++++ LISTED ENTRIES
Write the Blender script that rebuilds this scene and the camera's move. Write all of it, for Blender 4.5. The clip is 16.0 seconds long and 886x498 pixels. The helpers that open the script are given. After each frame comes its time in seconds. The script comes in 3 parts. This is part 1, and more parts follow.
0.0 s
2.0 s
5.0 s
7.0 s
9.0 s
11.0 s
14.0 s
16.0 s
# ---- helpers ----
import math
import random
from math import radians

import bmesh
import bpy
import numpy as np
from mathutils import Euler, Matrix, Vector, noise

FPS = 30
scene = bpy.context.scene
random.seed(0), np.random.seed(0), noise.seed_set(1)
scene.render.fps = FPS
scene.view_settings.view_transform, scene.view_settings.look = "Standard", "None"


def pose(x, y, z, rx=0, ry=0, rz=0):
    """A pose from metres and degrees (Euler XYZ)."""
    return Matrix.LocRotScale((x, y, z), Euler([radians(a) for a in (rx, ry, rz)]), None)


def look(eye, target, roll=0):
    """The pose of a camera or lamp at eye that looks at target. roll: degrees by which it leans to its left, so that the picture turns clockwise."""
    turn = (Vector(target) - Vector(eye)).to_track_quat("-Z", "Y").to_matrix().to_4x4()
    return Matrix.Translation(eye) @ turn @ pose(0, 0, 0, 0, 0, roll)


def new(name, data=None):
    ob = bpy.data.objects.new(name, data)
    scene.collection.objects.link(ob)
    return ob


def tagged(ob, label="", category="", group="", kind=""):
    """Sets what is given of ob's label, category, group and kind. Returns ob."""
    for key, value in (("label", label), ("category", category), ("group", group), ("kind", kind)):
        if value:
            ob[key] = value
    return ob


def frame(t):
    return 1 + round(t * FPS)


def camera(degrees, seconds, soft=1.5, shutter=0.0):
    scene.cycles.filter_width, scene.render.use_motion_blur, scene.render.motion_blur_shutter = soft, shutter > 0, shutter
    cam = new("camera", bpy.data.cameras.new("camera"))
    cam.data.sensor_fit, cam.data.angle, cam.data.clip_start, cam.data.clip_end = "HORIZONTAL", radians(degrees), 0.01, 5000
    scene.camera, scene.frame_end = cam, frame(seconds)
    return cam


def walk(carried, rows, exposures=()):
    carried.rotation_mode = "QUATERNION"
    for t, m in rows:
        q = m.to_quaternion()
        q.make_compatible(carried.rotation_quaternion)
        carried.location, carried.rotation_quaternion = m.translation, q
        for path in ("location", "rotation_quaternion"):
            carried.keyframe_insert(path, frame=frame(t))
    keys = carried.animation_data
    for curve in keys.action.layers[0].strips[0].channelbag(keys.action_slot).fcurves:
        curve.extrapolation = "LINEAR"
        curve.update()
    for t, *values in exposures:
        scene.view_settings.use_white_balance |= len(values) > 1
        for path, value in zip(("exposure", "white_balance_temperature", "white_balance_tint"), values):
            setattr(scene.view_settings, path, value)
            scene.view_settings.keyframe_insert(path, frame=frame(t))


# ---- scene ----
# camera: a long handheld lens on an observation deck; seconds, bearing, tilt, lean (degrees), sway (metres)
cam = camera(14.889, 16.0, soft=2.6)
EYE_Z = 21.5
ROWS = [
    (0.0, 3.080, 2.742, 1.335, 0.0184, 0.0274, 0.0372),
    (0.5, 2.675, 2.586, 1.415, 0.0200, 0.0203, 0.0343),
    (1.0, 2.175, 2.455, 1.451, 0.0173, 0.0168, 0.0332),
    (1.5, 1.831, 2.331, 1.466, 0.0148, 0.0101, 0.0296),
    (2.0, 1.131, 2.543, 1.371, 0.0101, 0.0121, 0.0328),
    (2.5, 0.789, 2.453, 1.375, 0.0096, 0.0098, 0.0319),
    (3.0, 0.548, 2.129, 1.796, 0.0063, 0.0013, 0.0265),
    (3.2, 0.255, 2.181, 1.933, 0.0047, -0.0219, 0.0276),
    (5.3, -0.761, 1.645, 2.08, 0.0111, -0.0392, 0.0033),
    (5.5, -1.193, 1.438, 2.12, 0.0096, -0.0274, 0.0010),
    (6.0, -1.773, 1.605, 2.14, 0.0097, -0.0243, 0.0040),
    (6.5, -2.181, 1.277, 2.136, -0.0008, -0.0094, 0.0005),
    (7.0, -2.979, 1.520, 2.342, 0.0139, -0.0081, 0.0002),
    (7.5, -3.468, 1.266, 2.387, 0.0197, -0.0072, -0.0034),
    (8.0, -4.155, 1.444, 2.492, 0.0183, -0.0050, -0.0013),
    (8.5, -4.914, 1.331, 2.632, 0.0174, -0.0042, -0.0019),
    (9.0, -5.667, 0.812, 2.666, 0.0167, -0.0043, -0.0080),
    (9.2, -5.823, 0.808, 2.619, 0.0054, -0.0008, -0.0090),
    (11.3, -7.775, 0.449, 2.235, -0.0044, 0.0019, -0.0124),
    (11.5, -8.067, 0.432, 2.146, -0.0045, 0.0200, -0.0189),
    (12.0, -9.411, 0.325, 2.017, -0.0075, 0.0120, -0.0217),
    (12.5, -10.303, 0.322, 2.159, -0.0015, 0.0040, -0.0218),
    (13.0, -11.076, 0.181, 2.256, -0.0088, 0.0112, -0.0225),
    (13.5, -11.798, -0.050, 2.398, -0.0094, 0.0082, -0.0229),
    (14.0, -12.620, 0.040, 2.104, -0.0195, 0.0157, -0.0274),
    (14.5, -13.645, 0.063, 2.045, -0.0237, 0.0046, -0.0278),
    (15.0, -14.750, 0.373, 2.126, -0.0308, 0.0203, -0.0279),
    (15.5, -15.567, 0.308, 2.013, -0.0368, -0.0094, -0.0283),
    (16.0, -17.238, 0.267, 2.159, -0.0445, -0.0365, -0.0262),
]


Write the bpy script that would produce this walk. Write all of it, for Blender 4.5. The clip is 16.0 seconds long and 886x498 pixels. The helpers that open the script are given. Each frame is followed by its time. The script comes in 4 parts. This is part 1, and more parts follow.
++++++++
* THE PROBLEM *
Quote exactly the first line of the entries and every line after it, stopping with the line that contains "scene = bpy.context.scene".

* THE OUTPUT *
Write the Blender script that rebuilds this scene and the camera's move. Write all of it, for Blender 4.5. The clip is 16.0 seconds long and 886x498 pixels. The helpers that open the script are given. After each frame comes its time in seconds. The script comes in 3 parts. This is part 1, and more parts follow.
0.0 s
2.0 s
5.0 s
7.0 s
9.0 s
11.0 s
14.0 s
16.0 s
# ---- helpers ----
import math
import random
from math import radians

import bmesh
import bpy
import numpy as np
from mathutils import Euler, Matrix, Vector, noise

FPS = 30
scene = bpy.context.scene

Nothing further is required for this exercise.